I Miss Otto

There are a multitude of things of late that I miss so I thought I could share a few of my thoughts, and it might encourage you to design your own list, if you are in a similar situation or so inclined.  I attempt to avoid subjects that remind us of great sadness but in this case, it cannot be avoided; it is in my heart and on my mind.  Losing your life partner is devastating; a life changing event.

I miss my husband more than words can express; he was my sincere love and my high school sweetheart, my marriage partner for nearly fifty years, my soul-mate, a devoted father of our two sons, Scott and Arlin, and proud Papa to Joshua, Caleb, Catherine and Christen.  Otto was a faithful Christian, a teller of the truth and a faithful friend.

A licensed electrician and general contractor, he operated all kinds of machines and equipment and could repair anything to include an automobile engine.  I never learned how to do many restorations at the house because he did it so correctly and willingly until his health prohibited.  He was one of those individuals who enjoyed gardening, working in the yard and keeping it beautiful and was exceptionally proud of his fruit trees and flowers.  I miss Otto.

Grief is a poignant journey which has a definite beginning and questionable middle, but with no definitive ending.  I have studied countless articles about how to wade through the sorrow while remembering the happy events and I have to admit that it works on occasion but those dark clouds circle around my existence and although they vanish momentarily, they return with a vengeance.

We miss Otto's unconditional love, his silly jokes, his amazing work ethic, the invaluable assistance he willingly volunteered and his knowledgeable advice.   He enjoyed a good conversation, and a useful argument although he called it an exchange of opinions, he had a large collection of caps and always carried a pocket knife.

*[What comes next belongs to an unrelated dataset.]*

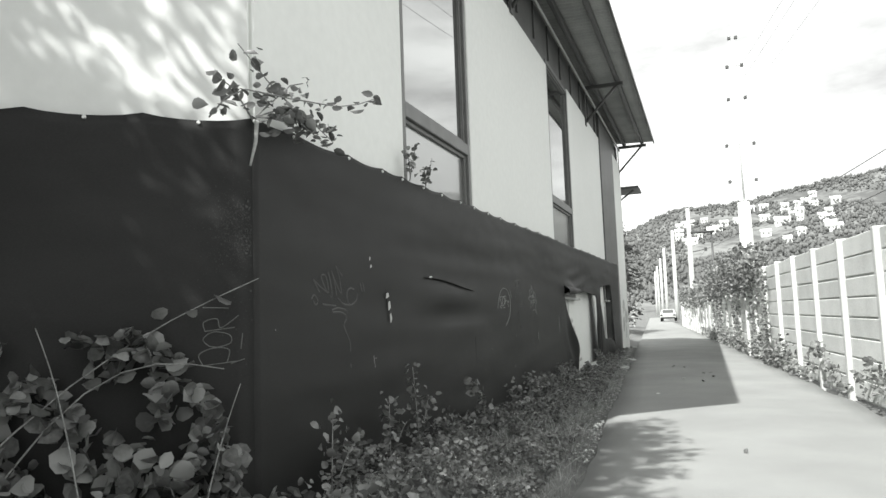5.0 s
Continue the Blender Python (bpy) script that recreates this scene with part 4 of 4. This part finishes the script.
# ---------------------------------------------------------------- masts, lamp, car, hills
def lamp_post():
    x, y = 43.6, -0.45
    t = thing("street_lamp", (x, y, 0.4), "slim dark street lamp post with a flat head beside the fence", "street lamp")
    bm = bmesh.new()
    tube(bm, [(x, y, 0.3), (x, y, 3), (x, y, 5.45)], [0.07, 0.055, 0.04], 10)
    part("pole", bm, STEEL, t, "", True)
    part("lamp_head", boxed((x - 0.14, y - 0.15, 5.40), (x + 0.14, y + 0.95, 5.50), 0.03), STEEL, t)


lamp_post()


def mast(x, y, h, r):
    t = thing("catenary_mast", (x, y, 0.2), "white tapered railway mast with bracket arms", "mast", "railway masts")
    bm = bmesh.new()
    tube(bm, [(x, y, 0), (x, y, h / 2), (x, y, h)], [r, r * 0.8, r * 0.6], 10)
    part("pole", bm, MAST, t, "", True)
    for z, l in ((h * 0.86, -1.0), (h * 0.62, -1.6), (h * 0.5, -1.6)):
        bm = bmesh.new()
        tube(bm, [(x, y, z), (x, y + l, z + 0.25)], 0.05, 6)
        part("arm", bm, STEEL, t)
        part("insulator", boxed((x - 0.1, y + l - 0.15, z + 0.05), (x + 0.1, y + l + 0.15, z + 0.45), 0.03), STEEL, t)


MASTS = ((89.8, 1.3, 12.8, 0.32), (112, 3.9, 12.8, 0.32), (142, 6.7, 12.8, 0.32), (168, 8.9, 12.8, 0.32), (196, 11.3, 12.8, 0.32), (224, 13.7, 12.8, 0.32))
for x, y, h, r in MASTS:
    mast(x, y, h, r)

pylon = thing("power_pylon", (79.5, -4.0, 0.2), "tall white tubular power pylon with thin cross arms", "pylon")
bm = bmesh.new()
tube(bm, [(79.5, -4.0, 0), (79.5, -3.9, 11.6)], [0.74, 0.53], 14)
part("pole", bm, MAST, pylon, "", True)
bm = bmesh.new()
tube(bm, [(79.5, -4.0, 11.6), (79.5, -3.8, 20), (79.5, -3.7, 28)], [0.10, 0.07, 0.05], 8)
part("upper_pole", bm, MAST, pylon, "", True)
for z, w in ((13.7, 1.15), (17.2, 1.2), (21.7, 0.75), (24.9, 0.65), (27.7, 0.3)):
    bm = bmesh.new()
    tube(bm, [(79.5, -4.0 - w, z), (79.5, -4.0 + w, z)], 0.05, 6)
    arm = part("cross_arm", bm, MAST, pylon)
    for q in (-w, w):
        part("insulator", boxed((79.35, -4.0 + q - 0.14, z - 0.2), (79.65, -4.0 + q + 0.14, z + 0.1), 0.03), STEEL, arm)


def wire(a, b, sag, r=0.012):
    bm = bmesh.new()
    a, b = Vector(a), Vector(b)
    tube(bm, [a.lerp(b, k / 16) - Vector((0, 0, sag * 4 * (k / 16) * (1 - k / 16))) for k in range(17)], r, 4)
    tagged(part("wire", bm, STEEL), "thin dark overhead power line", "wire", "overhead lines")


for dy, z in ((-0.75, 21.7), (0.75, 21.7), (-0.65, 24.9)):
    wire((79.5, -4 + dy, z), (-60, -19 + dy, z), 3.0)
for z in (8.15, 6.6):
    wire((20, -9.5, z), (89.8, -0.3, z), 0.5, 0.02)
    for a, b in zip(MASTS[:3], MASTS[1:4]):
        wire((a[0], a[1] - 1.6, z), (b[0], b[1] - 1.6, z), 0.5, 0.02)


def car(x, y):
    t = thing("car", (x, y, 0.4), "pale parked car seen from behind on the path", "car")
    z = 0.33
    prof = [(0.0, 0.35), (0.0, 0.85), (0.25, 0.95), (0.75, 1.42), (2.1, 1.46), (2.9, 0.98), (4.1, 0.85), (4.2, 0.4)]
    bm = bmesh.new()
    sides = []
    for yy, k in ((-0.88, 1.0), (0.88, 1.0)):
        sides.append([bm.verts.new((x + a, y + yy * (0.82 if b > 1.2 else 1), z + b)) for a, b in prof])
    n = len(prof)
    for i in range(n):
        bm.faces.new((sides[0][i], sides[0][(i + 1) % n], sides[1][(i + 1) % n], sides[1][i]))
    bm.faces.new(sides[0][::-1])
    bm.faces.new(sides[1])
    bmesh.ops.recalc_face_normals(bm, faces=bm.faces)
    bmesh.ops.bevel(bm, geom=bm.edges[:], offset=0.06, segments=2, affect="EDGES")
    body = part("body", bm, CARPAINT, t)
    m = Matrix.Translation((x + 0.47, y, z + 1.19)) @ Matrix.Rotation(-math.atan2(0.5, 0.47), 4, "Y")
    part("rear_window", boxed((-0.25, -0.62, -0.01), (0.25, 0.62, 0.02), 0.01, m), GLASS, t)
    for s in (-0.72, 0.72):
        part("tail_light", boxed((x - 0.03, y + s - 0.12, z + 0.68), (x + 0.05, y + s + 0.12, z + 0.84), 0.02), RUBBER, t)
    part("bumper", boxed((x - 0.06, y - 0.8, z + 0.34), (x + 0.08, y + 0.8, z + 0.52), 0.03), RUBBER, t)
    for a in (0.8, 3.35):
        for s in (-0.8, 0.8):
            bm = bmesh.new()
            tube(bm, [(x + a, y + s - 0.1, z + 0.3), (x + a, y + s + 0.1, z + 0.3)], 0.31, 16)
            part("wheel", bm, RUBBER, t)


car(96.0, 4.4)

# pale gate frame beside the far tree
gate = thing("railing", (74, 7.6, 0.4), "pale metal railing beyond the car", "railing")
for k in range(7):
    part("post", boxed((73.9, 6.2 + k * 0.5, 0.3), (73.97, 6.27 + k * 0.5, 2.3), 0.01), MAST, gate)
for z in (1.2, 2.22):
    part("rail", boxed((73.91, 6.2, z), (73.96, 9.27, z + 0.07), 0.01), MAST, gate)


def ridge_height(a):
    """Height of the hill's crest in degrees above the horizon, by bearing in degrees."""
    return float(np.interp(a, [-60, -40, -20, -9, -6, -3, 0, 2.5, 4.8, 7, 12, 25, 45, 60], [13, 12.5, 10, 8.7, 8.3, 7.7, 7.6, 7.4, 6.3, 5.2, 4.0, 3.5, 4, 4]))


def hills():
    nb, nd = 260, 40
    v = []
    for i in range(nb):
        a = -60 + 120 * i / (nb - 1)
        for j in range(nd):
            t = j / (nd - 1)
            d = 380 + 700 * t
            h = math.tan(radians(ridge_height(a))) * 1080 * (t ** 1.25) * (1 + 0.03 * noise.noise((a * 0.5, t * 4, 0)))
            h += 4.0 * noise.noise((a * 2.2, t * 14, 3)) * t
            v.append((d * math.cos(radians(a)), d * math.sin(radians(a)), h - 1))
    i, j = np.meshgrid(np.arange(nb - 1), np.arange(nd - 1), indexing="ij")
    b = (i * nd + j).ravel()
    f = np.stack([b, b + nd, b + nd + 1, b + 1], 1)
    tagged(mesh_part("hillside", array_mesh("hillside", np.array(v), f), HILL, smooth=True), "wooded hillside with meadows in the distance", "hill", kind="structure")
    V = np.array(v).reshape(nb, nd, 3)
    # woods: many small crowns
    pts = []
    for _ in range(26000):
        i = RNG.uniform(60, 200)
        j = RNG.uniform(3, nd - 1.01) if RNG.uniform() < 0.8 else nd - 1.5
        p = V[int(i), int(j)] * (1 - (j % 1)) + V[int(i), min(nd - 1, int(j) + 1)] * (j % 1)
        if noise.noise((p[1] * 0.012, p[2] * 0.03, 1)) > -0.06 or j > nd - 3 or p[1] > 15:
            pts.append(p + np.array([0, RNG.normal() * 2.5, 1.5 + RNG.normal()]))
    pts = np.array(pts)
    base = np.array([(1, 0, 0), (-1, 0, 0), (0, 1, 0), (0, -1, 0), (0, 0, 1.5), (0, 0, -0.9)], float)
    r = RNG.uniform(1.0, 2.5, (len(pts), 1, 1))
    W = base[None] * r * RNG.uniform(0.6, 1.2, (len(pts), 6, 1)) + pts[:, None]
    ff = np.array([(0, 2, 4), (2, 1, 4), (1, 3, 4), (3, 0, 4), (2, 0, 5), (1, 2, 5), (3, 1, 5), (0, 3, 5)])
    faces = (np.arange(len(pts))[:, None, None] * 6 + ff[None]).reshape(-1, 3)
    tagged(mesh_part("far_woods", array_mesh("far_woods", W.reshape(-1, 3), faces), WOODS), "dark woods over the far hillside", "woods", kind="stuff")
    # houses on the slope
    random.seed(21)
    for k in range(42):
        a = random.choice([random.uniform(-9, -2.5), random.uniform(-9, -4), random.uniform(-2.5, 2.0)])
        t = random.uniform(0.45, 0.88) if a < -3 else random.uniform(0.5, 0.8)
        i, j = int((a + 60) / 120 * (nb - 1)), int(t * (nd - 1))
        p = Vector(V[i, j])
        w, d, h = random.uniform(3, 4.5), random.uniform(3, 5.5), random.uniform(3, 5)
        hs = thing("house", p, "small white hillside house with a pitched roof", "house", "houses on the hillside")
        part("wall", boxed((p.x - w, p.y - d, p.z - 3), (p.x + w, p.y + d, p.z + h)), MAST, hs)
        bm = bmesh.new()
        q = [bm.verts.new((p.x + sx * (w + 0.6), p.y + sy * (d + 0.6), p.z + h)) for sx, sy in ((-1, -1), (1, -1), (1, 1), (-1, 1))]
        e = [bm.verts.new((p.x, p.y + sy * (d + 0.6), p.z + h + 3)) for sy in (-1, 1)]
        for fc in ((q[0], q[1], e[0]), (q[2], q[3], e[1]), (q[1], q[2], e[1], e[0]), (q[3], q[0], e[0], e[1]), (q[3], q[2], q[1], q[0])):
            bm.faces.new(fc)
        part("roof", bm, SLAB, hs)
        for s in (-0.5, 0.5):
            part("window", boxed((p.x - w - 0.1, p.y + d * s - 0.8, p.z + h * 0.4), (p.x - w - 0.02, p.y + d * s + 0.8, p.z + h * 0.4 + 1.6)), FRAME, hs)


hills()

There are a few facts that some might not know; Otto was a licensed jeweler, the first in his family to graduate from high school, and was a nationally ranked competition poker player.

My life is so different now; no matter how kindly they speak the words at an eatery or a fine dining establishment it sounds the same; just one person tonight, will that be a table for one, or will someone be joining you later; that stigma is there and people cannot get past it and neither can I, yes, a table for one today.  It is lonesome indeed without your companion.

I am blessed to have loving and compassionate individuals who have been there for me during this sad journey and I appreciate their prayers, calls, cards and messages.  Remember to be strong, concentrate on the good memories, call me anytime day or night, tackle one day at a time and keep moving are suggestions I have been given and I continue to march forward.